Got a teen at home? Are they drifting from you and the values you’ve tried to instill as a parent? Follow these tips to help your troubled teen.
One day you’re getting along with your teenager. They seem happy and you feel proud as a parent. Then, seemingly without warning, your healthy family dynamic crumbles and you find an angry, troubled teen screaming at you. What happened? Where did you go wrong? How can you fix it?
The short answer? Your troubled teen has switched loyalties. If you say anything they may interpret as an attack on their friends or their value system, you will reap anger and resentment in return. You are no longer the parent; you are the enemy.
How Your Troubled Teen Became a Troubled Teen
- Your teen values their friends more
When everyone at home was getting along swimmingly, the teenager’s loyalty was to the family. If the teen feels ignored and unwanted, however, they seek outside companionship and finds it within their peer group. Once that happens, it will be very difficult to convince the teen to go back to a place where they feel they do not belong.
- Your teen values their friends’ values more
When your teen becomes part of this new group, they exchange the family values you’ve instilled and adopt those of the peer group. To the teen, it does not matter if that value system involves high-risk behavior (sex, drugs, alcohol, crime). The teen seeks a sense of belonging and everything else falls by the wayside. The effect is so powerful, the pull so strong, that even if they are abused by the group, the teen is unwilling to leave.
Too Far Down the Road
According to statistics, the following will occur in the next 24 hours in the United States:
- 1,439 teens will attempt suicide
- 2,795 teenage girls will become pregnant
- 15,006 teens will use drugs for the first time
- 3,506 teens will run away
- 2 teens will be murdered
If you see your troubled teen drifting into a life of drugs, alcohol, sex, and crime, you must intervene. It may be the last chance you have; ignore the situation and the next call you receive may be from the police or the morgue. Once these issues reach a boiling point, the parent and teen will probably need counseling.
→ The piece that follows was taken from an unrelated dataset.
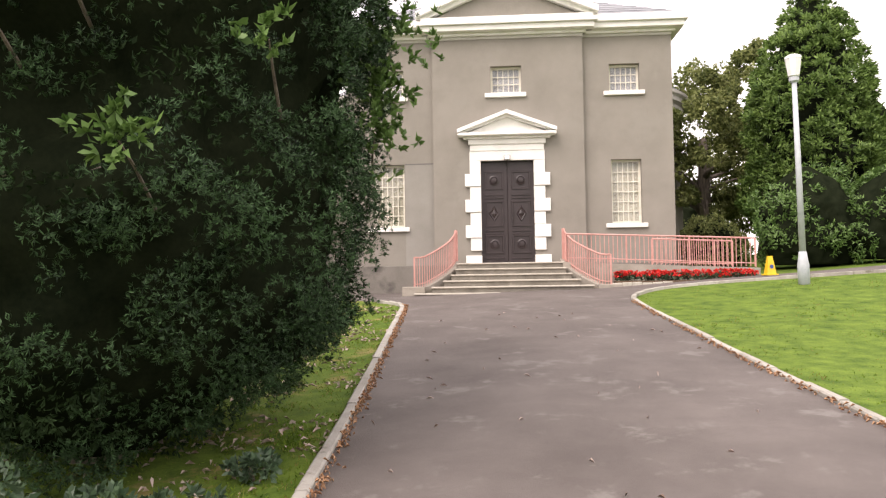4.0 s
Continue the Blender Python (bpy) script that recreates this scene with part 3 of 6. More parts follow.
# ---- door, surround, cornice, roof ----
def door_leaf(x0, x1, hinge_left):
    d = thing("door", 0, 0, 0)
    d.parent = church
    y = MY + 0.16
    z0, z1 = DOOR[2], DOOR[3]
    cpart("door_leaf", B(x0, x1, y, y + 0.07, z0, z1, 0.008), DOOR_BROWN, "dark brown painted panelled leaf", parent=d)
    cx = (x0 + x1) / 2
    hw = (x1 - x0) / 2 - 0.13
    for c, h, kind in ((z1 - 0.62, 0.62, "disc"), (z1 - 1.72, 0.86, "diamond"), (z1 - 2.72, 0.62, "disc")):
        ring = bmesh.new()
        for a0, a1, b0, b1 in ((cx - hw, cx + hw, c + h / 2 - 0.06, c + h / 2), (cx - hw, cx + hw, c - h / 2, c - h / 2 + 0.06), (cx - hw, cx - hw + 0.06, c - h / 2 + 0.06, c + h / 2 - 0.06), (cx + hw - 0.06, cx + hw, c - h / 2 + 0.06, c + h / 2 - 0.06)):
            B(a0, a1, y - 0.035, y, b0, b1, 0.008, ring)
        cpart("panel_moulding", ring, DOOR_BROWN, parent=d)
        if kind == "disc":
            bm = lathe([(0.16, 0.0), (0.165, 0.03), (0.12, 0.045), (0.10, 0.025), (0.09, 0.05), (0.0, 0.06)], 20)
        else:
            bm = bmesh.new()
            rim = [bm.verts.new((0.17 * math.cos(a), 0.27 * math.sin(a), 0)) for a in (0, math.pi / 2, math.pi, 1.5 * math.pi)]
            mid = [bm.verts.new((0.14 * math.cos(a), 0.23 * math.sin(a), 0.035)) for a in (0, math.pi / 2, math.pi, 1.5 * math.pi)]
            low = [bm.verts.new((0.10 * math.cos(a), 0.16 * math.sin(a), 0.015)) for a in (0, math.pi / 2, math.pi, 1.5 * math.pi)]
            tip = bm.verts.new((0, 0, 0.07))
            for k in range(4):
                e = (k + 1) % 4
                bm.faces.new((rim[k], rim[e], mid[e], mid[k]))
                bm.faces.new((mid[k], mid[e], low[e], low[k]))
                bm.faces.new((low[k], low[e], tip))
            bm.faces.new(rim[::-1])
        bmesh.ops.transform(bm, matrix=Matrix.Translation((cx, y, c)) @ Matrix.Rotation(radians(90), 4, "X"), verts=bm.verts)
        cpart("boss", bm, DOOR_BROWN, parent=d)
    for z in (z1 - 1.10, z1 - 1.20, z1 - 2.28, z1 - 2.38, z1 - 3.18):
        cpart("rail_moulding", B(cx - hw, cx + hw, y - 0.03, y, z - 0.025, z + 0.025, 0.008), DOOR_BROWN, parent=d)


door_leaf(DOOR[0], 2.907, True)
door_leaf(2.913, DOOR[1], False)
for side in (0, 1):
    for k in range(8):
        h = (5.10 - 1.75) / 8
        z0 = 1.75 + k * h
        wide = k % 2 == 0
        out = 0.50 if wide else 0.34
        x0, x1 = (DOOR[0] - out, DOOR[0] + 0.02) if side == 0 else (DOOR[1] - 0.02, DOOR[1] + out)
        proud = 0.12 if wide else 0.08
        if wide and k == 0:
            h = 0.27
        cpart("quoin", B(x0, x1, MY - proud, MY + 0.15, z0 + 0.004, z0 + h - 0.004, 0.012), PAINT_WHITE, "white painted block")
cpart("lintel", B(DOOR[0] - 0.34, DOOR[1] + 0.34, MY - 0.08, MY + 0.15, 5.10, 5.42, 0.012), PAINT_WHITE)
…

Four Ways For a Parent to Save Their Troubled Teen
Remember, you are the parent and it is your responsibility to take the lead in keeping your family intact. When your child starts to form new relationships outside the home, invite those friends over to family gatherings and other events. Get to know the friend’s parents to assess their values. When the child is too preoccupied with peers, that should be a warning sign. The parent must get involved.
Be intentional in the upbringing of your child. Be sure to schedule family vacations and your teen’s activities into your calendar so they feel accepted and valued.
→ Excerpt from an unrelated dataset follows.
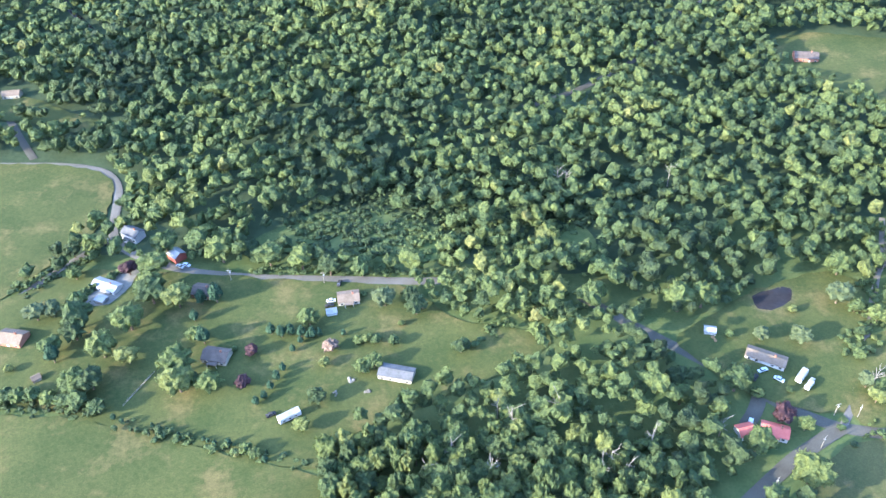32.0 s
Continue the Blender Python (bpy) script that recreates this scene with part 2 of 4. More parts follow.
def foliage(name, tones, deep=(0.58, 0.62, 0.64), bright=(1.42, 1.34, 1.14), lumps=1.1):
    """Leaves: a tone for each tree, and light and dark sprays within it."""
    m = bpy.data.materials.new(name)
    m.use_nodes = True
    n = Nodes(m.node_tree)
    p = m.node_tree.nodes["Principled BSDF"]
    geo = n.add("ShaderNodeNewGeometry")
    mark = n.add("ShaderNodeAttribute")
    mark.attribute_name = "tone"
    tone = mark.outputs["Fac"]
    own = n.add("ShaderNodeObjectInfo").outputs["Random"]
    t = n.math("ADD", tone, n.math("MULTIPLY", n.math("MULTIPLY_ADD", own, 0.62, 0.10), n.span(tone, 0.002, 0.001, soft=False)))
    col = n.ramp(t, *tones)
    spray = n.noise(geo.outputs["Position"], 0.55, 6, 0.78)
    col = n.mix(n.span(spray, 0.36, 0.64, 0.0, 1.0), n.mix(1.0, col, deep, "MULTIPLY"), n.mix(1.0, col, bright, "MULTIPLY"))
    n.plug(col, p.inputs["Base Color"])
    p.inputs["Roughness"].default_value, p.inputs["Specular IOR Level"].default_value = 0.72, 0.16
    b = n.add("ShaderNodeBump")
    b.inputs["Strength"].default_value, b.inputs["Distance"].default_value = 1.0, lumps
    clumps = n.add("ShaderNodeTexVoronoi")
    clumps.inputs["Scale"].default_value = 0.55
    n.plug(geo.outputs["Position"], clumps.inputs["Vector"])
    n.plug(n.math("SUBTRACT", n.noise(geo.outputs["Position"], 1.3, 4, 0.75), n.math("MULTIPLY", clumps.outputs["Distance"], 0.8)), b.inputs["Height"])
    n.plug(b.outputs[0], p.inputs["Normal"])
    thin = n.add("ShaderNodeBsdfTranslucent")
    n.plug(n.mix(1.0, col, (1.2, 1.25, 0.6), "MULTIPLY"), thin.inputs[0])
    both = n.add("ShaderNodeMixShader")
    both.inputs[0].default_value = 0.22
    n.plug(p.outputs[0], both.inputs[1]), n.plug(thin.outputs[0], both.inputs[2])
    n.plug(both.outputs[0], m.node_tree.nodes["Material Output"].inputs[0])
    return m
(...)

Children need to be guided through life’s challenges with honesty, which can be based on a personal relationship with God. Your teen needs guidance as to where they fit in the family and how they will function as adults in society.
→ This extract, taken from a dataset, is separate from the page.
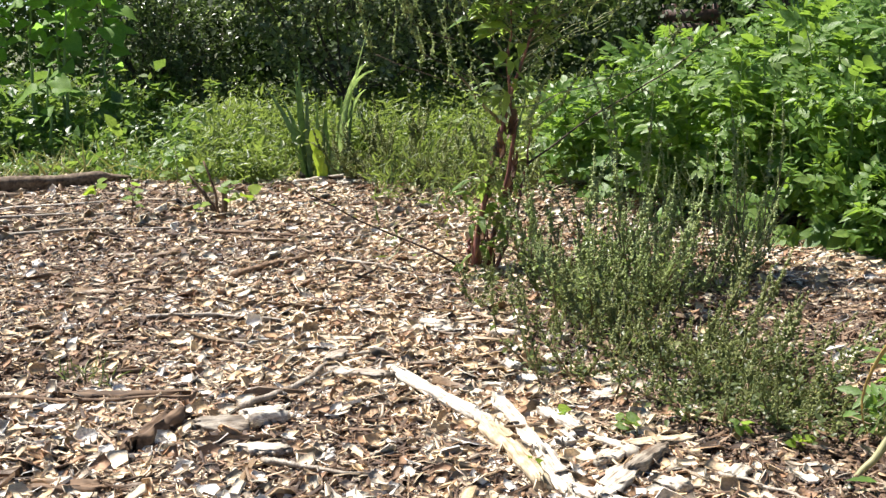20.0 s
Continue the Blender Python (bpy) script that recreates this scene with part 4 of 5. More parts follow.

This is related to #2, above. Intentional training can involve sharing new and different experiences with your teen. This can include shared hobbies or traveling, or it can be as simple as a walk on the beach, in the woods, or through the city. Nearly anything you come across can be used as a teaching tool. As a parent, you should initiate these activities.
Tough love for the parents out there: You didn’t just end up with a troubled teen. You created a situation in which your teen became troubled. Parents need to take more responsibility. Your role as a parent is to guide, to shape, to mold. Many of us introduce the right values when our children are young, but then we fail to reinforce those values during the child’s formative years. If the parent doesn’t rise to the occasion, the influence of the teen’s peers may be too strong.
There’s a story we hear far too often: A parent loses a child and implores anyone who will listen to do better with their own kid. To listen more. To be more involved. To be proactive. Those parents won’t get a second chance; yours is right in front of you.